**Written instruction**
Reproduce every record below exactly as written, leaving out any pictures.

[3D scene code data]
•••
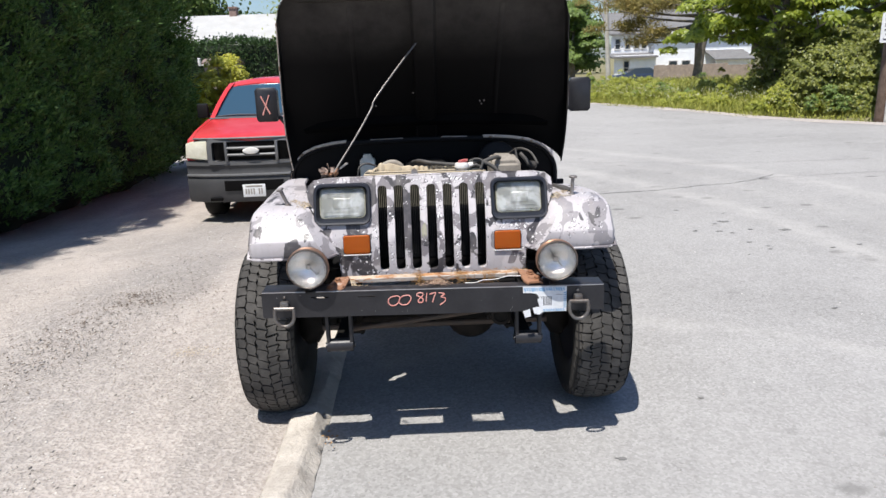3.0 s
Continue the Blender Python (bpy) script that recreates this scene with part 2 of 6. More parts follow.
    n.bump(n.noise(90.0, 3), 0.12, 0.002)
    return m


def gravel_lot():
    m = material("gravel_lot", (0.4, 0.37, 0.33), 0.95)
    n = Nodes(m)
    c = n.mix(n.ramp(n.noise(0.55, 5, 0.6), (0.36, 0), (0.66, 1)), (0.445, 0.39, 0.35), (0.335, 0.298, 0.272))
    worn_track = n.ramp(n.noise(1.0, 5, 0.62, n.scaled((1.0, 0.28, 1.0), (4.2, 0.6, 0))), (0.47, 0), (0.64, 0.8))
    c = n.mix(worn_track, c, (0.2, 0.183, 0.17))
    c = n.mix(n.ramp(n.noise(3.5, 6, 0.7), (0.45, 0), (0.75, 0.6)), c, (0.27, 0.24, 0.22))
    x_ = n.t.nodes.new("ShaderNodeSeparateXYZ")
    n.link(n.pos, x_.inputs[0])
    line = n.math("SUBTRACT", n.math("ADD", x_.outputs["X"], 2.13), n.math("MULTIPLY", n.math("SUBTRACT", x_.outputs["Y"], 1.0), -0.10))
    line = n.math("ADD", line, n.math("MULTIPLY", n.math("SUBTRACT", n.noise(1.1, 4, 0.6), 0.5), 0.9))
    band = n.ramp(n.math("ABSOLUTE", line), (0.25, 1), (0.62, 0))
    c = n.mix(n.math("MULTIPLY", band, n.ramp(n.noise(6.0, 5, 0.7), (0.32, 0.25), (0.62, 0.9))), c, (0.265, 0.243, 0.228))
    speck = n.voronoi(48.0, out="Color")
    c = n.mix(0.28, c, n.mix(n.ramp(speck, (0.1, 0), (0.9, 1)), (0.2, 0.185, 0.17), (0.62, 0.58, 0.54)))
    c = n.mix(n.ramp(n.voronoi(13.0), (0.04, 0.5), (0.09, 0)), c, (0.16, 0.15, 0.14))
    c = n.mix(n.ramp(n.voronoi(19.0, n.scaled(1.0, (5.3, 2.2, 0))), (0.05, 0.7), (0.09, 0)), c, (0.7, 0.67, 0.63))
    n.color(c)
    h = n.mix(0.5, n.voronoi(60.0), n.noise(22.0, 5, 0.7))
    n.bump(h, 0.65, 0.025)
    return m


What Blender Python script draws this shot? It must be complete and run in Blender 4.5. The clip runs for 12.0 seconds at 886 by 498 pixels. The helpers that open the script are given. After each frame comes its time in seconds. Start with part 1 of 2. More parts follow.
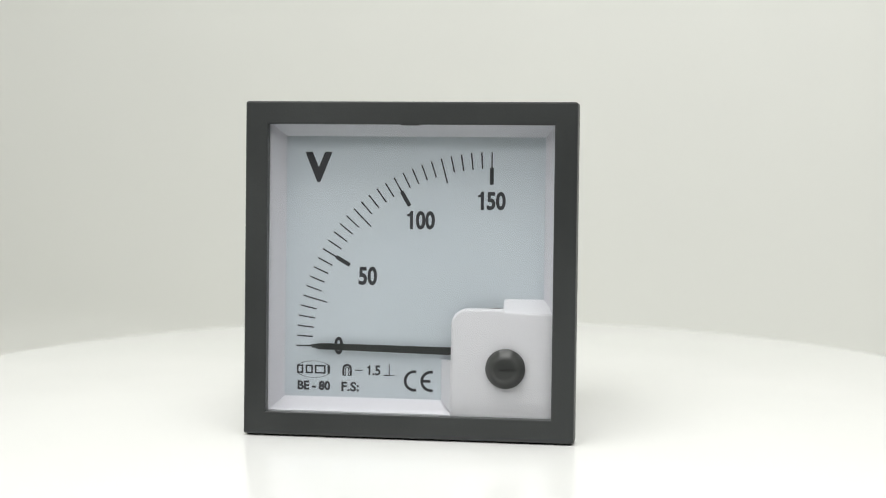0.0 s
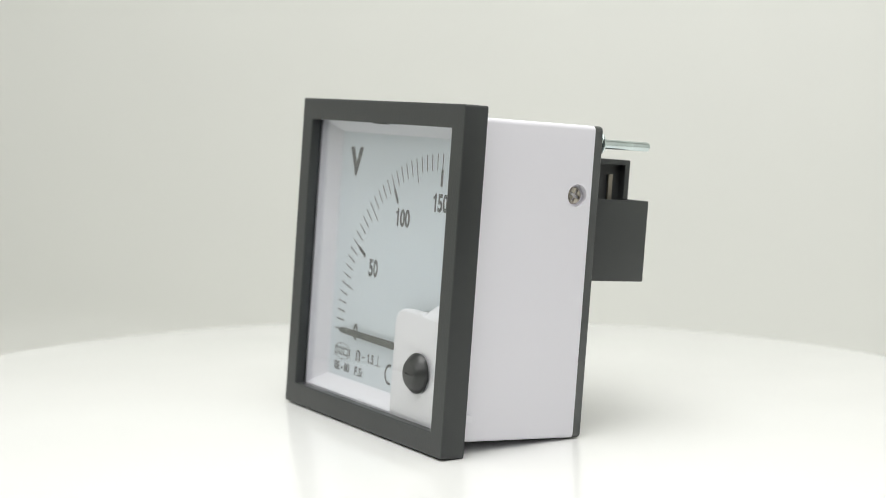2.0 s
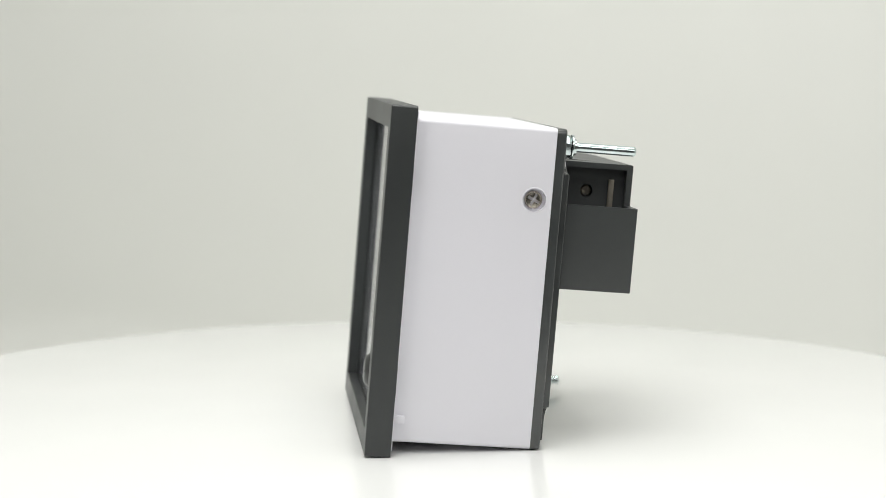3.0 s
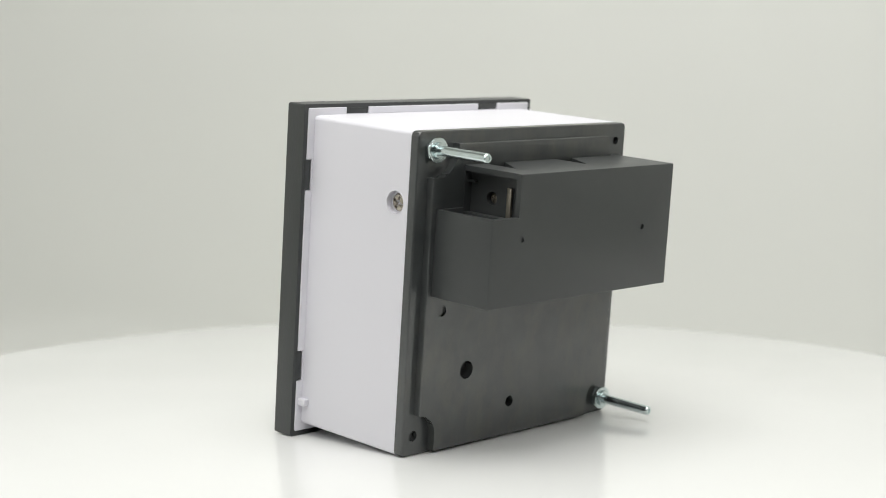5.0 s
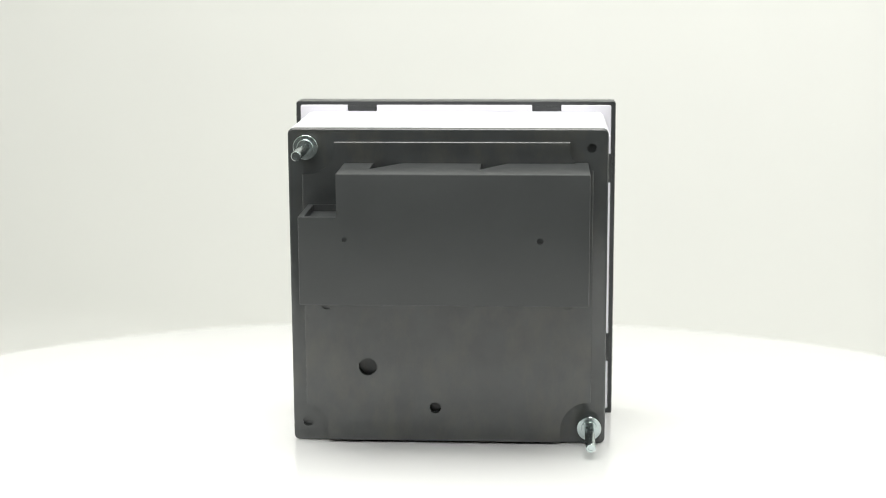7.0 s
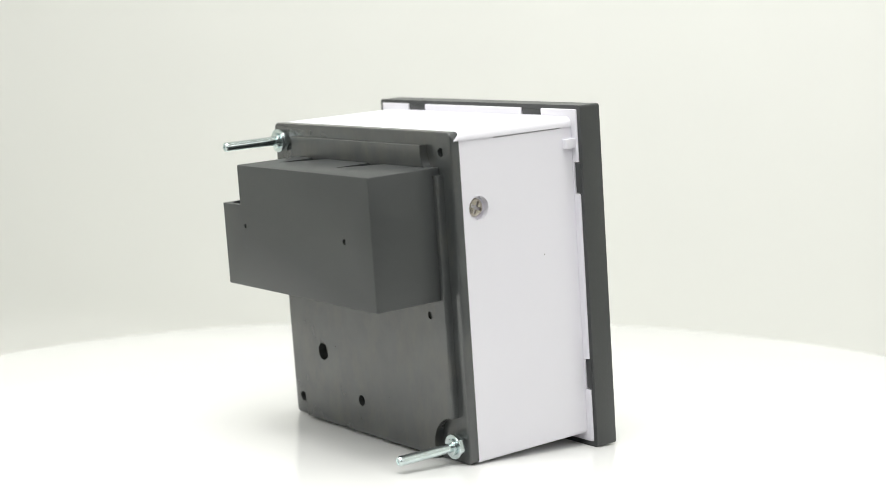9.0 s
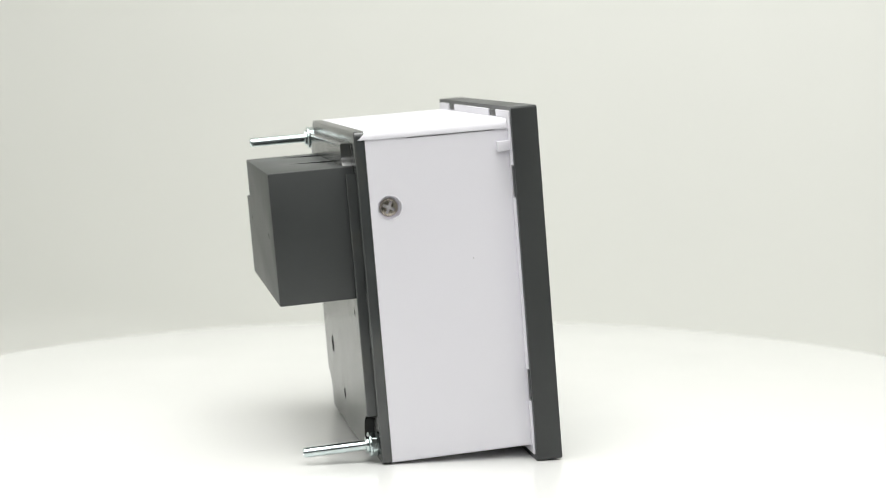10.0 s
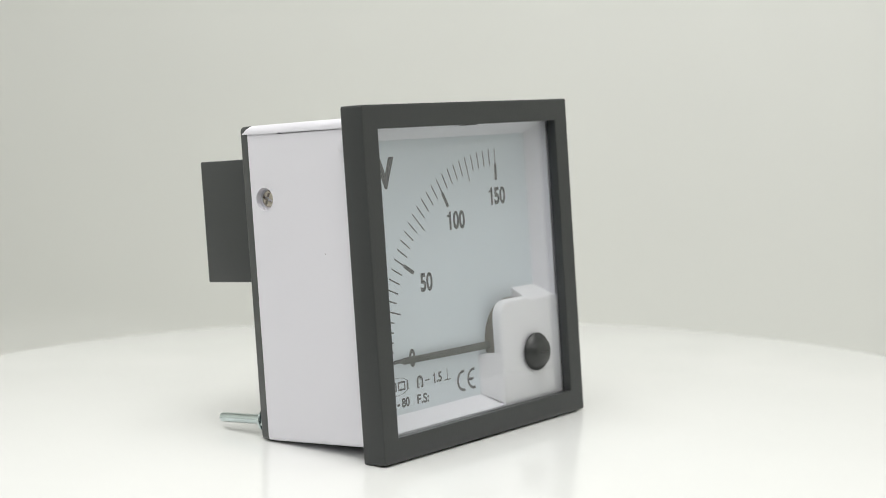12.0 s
•••
**Result of the exercise**
3.0 s
Continue the Blender Python (bpy) script that recreates this scene with part 2 of 6. More parts follow.
    n.bump(n.noise(90.0, 3), 0.12, 0.002)
    return m


def gravel_lot():
    m = material("gravel_lot", (0.4, 0.37, 0.33), 0.95)
    n = Nodes(m)
    c = n.mix(n.ramp(n.noise(0.55, 5, 0.6), (0.36, 0), (0.66, 1)), (0.445, 0.39, 0.35), (0.335, 0.298, 0.272))
    worn_track = n.ramp(n.noise(1.0, 5, 0.62, n.scaled((1.0, 0.28, 1.0), (4.2, 0.6, 0))), (0.47, 0), (0.64, 0.8))
    c = n.mix(worn_track, c, (0.2, 0.183, 0.17))
    c = n.mix(n.ramp(n.noise(3.5, 6, 0.7), (0.45, 0), (0.75, 0.6)), c, (0.27, 0.24, 0.22))
    x_ = n.t.nodes.new("ShaderNodeSeparateXYZ")
    n.link(n.pos, x_.inputs[0])
    line = n.math("SUBTRACT", n.math("ADD", x_.outputs["X"], 2.13), n.math("MULTIPLY", n.math("SUBTRACT", x_.outputs["Y"], 1.0), -0.10))
    line = n.math("ADD", line, n.math("MULTIPLY", n.math("SUBTRACT", n.noise(1.1, 4, 0.6), 0.5), 0.9))
    band = n.ramp(n.math("ABSOLUTE", line), (0.25, 1), (0.62, 0))
    c = n.mix(n.math("MULTIPLY", band, n.ramp(n.noise(6.0, 5, 0.7), (0.32, 0.25), (0.62, 0.9))), c, (0.265, 0.243, 0.228))
    speck = n.voronoi(48.0, out="Color")
    c = n.mix(0.28, c, n.mix(n.ramp(speck, (0.1, 0), (0.9, 1)), (0.2, 0.185, 0.17), (0.62, 0.58, 0.54)))
    c = n.mix(n.ramp(n.voronoi(13.0), (0.04, 0.5), (0.09, 0)), c, (0.16, 0.15, 0.14))
    c = n.mix(n.ramp(n.voronoi(19.0, n.scaled(1.0, (5.3, 2.2, 0))), (0.05, 0.7), (0.09, 0)), c, (0.7, 0.67, 0.63))
    n.color(c)
    h = n.mix(0.5, n.voronoi(60.0), n.noise(22.0, 5, 0.7))
    n.bump(h, 0.65, 0.025)
    return m


What Blender Python script draws this shot? It must be complete and run in Blender 4.5. The clip runs for 12.0 seconds at 886 by 498 pixels. The helpers that open the script are given. After each frame comes its time in seconds. Start with part 1 of 2. More parts follow.
0.0 s
2.0 s
3.0 s
5.0 s
7.0 s
9.0 s
10.0 s
12.0 s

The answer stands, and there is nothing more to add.